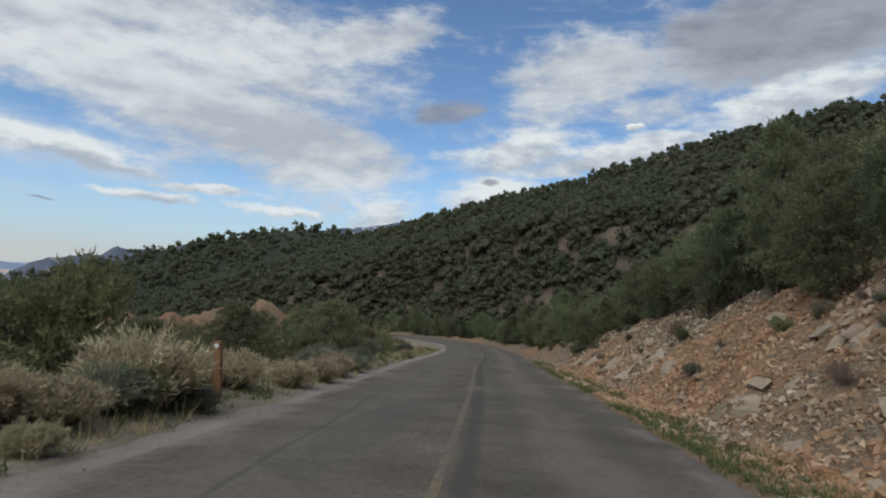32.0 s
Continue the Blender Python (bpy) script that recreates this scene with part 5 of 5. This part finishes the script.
* * *
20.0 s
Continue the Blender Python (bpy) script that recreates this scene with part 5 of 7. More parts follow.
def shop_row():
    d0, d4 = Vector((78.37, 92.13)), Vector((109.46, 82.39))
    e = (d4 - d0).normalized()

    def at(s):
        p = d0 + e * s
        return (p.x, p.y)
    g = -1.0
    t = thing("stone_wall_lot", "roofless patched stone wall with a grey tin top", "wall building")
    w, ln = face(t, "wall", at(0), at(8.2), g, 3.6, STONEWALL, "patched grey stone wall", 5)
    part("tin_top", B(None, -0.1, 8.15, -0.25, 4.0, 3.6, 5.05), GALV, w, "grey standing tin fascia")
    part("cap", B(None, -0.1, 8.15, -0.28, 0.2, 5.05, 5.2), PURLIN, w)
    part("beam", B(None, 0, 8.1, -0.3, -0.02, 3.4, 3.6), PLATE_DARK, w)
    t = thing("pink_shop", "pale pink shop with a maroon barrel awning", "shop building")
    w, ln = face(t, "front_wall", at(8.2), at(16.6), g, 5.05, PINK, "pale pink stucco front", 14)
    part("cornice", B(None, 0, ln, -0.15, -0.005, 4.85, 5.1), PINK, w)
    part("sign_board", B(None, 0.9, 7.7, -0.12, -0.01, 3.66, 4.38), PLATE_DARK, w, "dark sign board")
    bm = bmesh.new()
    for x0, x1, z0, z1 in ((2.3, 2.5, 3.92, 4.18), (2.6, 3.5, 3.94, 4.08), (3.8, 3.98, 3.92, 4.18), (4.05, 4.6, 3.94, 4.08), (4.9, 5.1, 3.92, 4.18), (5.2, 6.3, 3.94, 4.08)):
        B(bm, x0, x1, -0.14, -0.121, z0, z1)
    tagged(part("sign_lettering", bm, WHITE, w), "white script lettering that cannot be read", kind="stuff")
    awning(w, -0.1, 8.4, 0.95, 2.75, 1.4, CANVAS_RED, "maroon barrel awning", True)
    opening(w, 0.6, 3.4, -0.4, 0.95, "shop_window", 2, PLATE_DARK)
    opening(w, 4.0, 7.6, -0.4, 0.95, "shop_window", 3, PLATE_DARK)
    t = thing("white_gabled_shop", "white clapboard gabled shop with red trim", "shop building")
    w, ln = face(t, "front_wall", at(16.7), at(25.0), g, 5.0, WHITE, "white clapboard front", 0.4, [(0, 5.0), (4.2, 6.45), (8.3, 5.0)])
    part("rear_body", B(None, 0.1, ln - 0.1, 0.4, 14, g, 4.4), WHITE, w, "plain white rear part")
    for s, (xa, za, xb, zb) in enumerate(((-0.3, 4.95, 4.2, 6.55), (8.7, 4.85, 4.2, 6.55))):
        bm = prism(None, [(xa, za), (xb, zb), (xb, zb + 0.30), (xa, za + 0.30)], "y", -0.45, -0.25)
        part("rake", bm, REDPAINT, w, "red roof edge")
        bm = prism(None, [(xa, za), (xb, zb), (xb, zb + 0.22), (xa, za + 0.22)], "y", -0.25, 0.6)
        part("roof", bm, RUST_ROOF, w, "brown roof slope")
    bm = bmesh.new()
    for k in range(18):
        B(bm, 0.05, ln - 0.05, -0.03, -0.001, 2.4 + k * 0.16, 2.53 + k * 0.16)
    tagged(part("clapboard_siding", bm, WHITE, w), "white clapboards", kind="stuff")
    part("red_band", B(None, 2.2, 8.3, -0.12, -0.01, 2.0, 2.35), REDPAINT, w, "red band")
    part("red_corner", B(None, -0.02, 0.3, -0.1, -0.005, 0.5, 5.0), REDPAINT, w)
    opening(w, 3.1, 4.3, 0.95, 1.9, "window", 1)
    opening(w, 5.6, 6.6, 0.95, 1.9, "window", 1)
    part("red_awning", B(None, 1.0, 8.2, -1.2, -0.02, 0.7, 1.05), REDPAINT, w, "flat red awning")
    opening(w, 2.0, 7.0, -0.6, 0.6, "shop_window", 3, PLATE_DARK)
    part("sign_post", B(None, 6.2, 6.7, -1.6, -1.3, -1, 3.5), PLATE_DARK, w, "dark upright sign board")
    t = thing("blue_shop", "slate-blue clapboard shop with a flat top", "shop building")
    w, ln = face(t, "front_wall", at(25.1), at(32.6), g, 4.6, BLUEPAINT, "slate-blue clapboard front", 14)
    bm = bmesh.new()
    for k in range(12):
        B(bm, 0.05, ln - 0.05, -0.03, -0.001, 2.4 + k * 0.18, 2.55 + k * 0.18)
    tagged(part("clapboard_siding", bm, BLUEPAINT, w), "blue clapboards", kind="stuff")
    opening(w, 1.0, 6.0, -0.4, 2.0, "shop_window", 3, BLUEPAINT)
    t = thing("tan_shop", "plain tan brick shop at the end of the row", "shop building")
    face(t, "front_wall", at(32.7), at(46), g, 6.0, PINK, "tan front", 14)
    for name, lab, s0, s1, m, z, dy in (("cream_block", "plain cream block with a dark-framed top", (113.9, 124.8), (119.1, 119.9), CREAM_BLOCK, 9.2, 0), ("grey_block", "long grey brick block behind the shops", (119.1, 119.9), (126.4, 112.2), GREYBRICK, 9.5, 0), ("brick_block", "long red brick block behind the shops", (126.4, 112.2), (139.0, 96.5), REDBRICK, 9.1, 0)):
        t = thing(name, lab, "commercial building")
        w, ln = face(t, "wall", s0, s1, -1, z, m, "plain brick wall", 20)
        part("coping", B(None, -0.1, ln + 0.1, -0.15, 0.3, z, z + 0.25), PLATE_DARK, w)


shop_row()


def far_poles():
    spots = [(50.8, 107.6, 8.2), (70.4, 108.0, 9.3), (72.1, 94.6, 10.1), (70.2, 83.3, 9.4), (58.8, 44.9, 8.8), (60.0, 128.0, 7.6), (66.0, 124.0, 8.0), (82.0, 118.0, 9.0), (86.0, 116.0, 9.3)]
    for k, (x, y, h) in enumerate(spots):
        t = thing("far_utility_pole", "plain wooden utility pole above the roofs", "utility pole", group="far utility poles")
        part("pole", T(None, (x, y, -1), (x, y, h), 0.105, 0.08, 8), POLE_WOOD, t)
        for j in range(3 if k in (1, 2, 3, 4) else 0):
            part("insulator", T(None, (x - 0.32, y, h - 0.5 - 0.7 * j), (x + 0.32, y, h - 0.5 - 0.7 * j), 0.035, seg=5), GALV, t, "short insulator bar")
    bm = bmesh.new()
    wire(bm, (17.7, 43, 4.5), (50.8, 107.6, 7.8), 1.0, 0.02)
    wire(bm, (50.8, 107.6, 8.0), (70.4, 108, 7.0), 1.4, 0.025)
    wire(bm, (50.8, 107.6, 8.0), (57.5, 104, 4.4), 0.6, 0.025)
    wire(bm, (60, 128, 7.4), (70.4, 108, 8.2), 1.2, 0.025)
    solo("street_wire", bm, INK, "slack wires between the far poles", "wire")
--
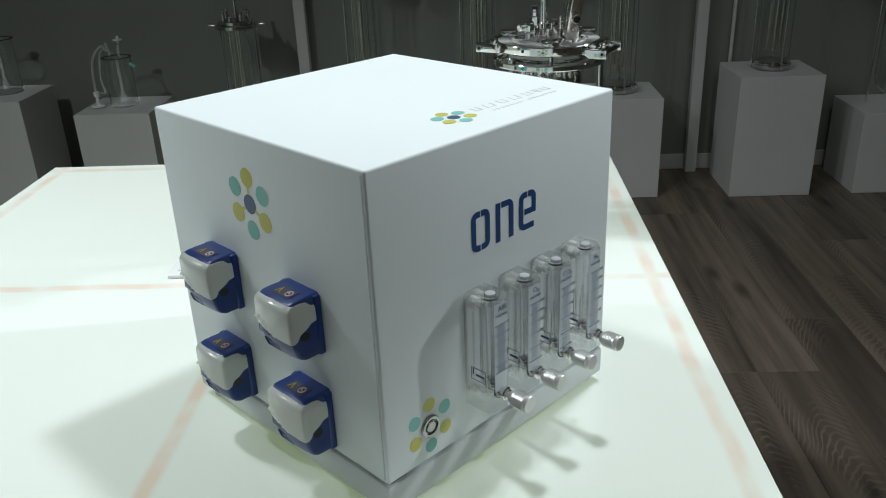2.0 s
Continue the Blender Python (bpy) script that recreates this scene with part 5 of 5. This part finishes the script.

-- TASK DETAILS --
Reproduce, without alteration, solely the lines beginning at the line that includes "More parts follow." and ending at the line that includes "e = (d4 - d0).normalized()", both lines included.

-- EXPECTED OUTPUT --
Continue the Blender Python (bpy) script that recreates this scene with part 5 of 7. More parts follow.
def shop_row():
    d0, d4 = Vector((78.37, 92.13)), Vector((109.46, 82.39))
    e = (d4 - d0).normalized()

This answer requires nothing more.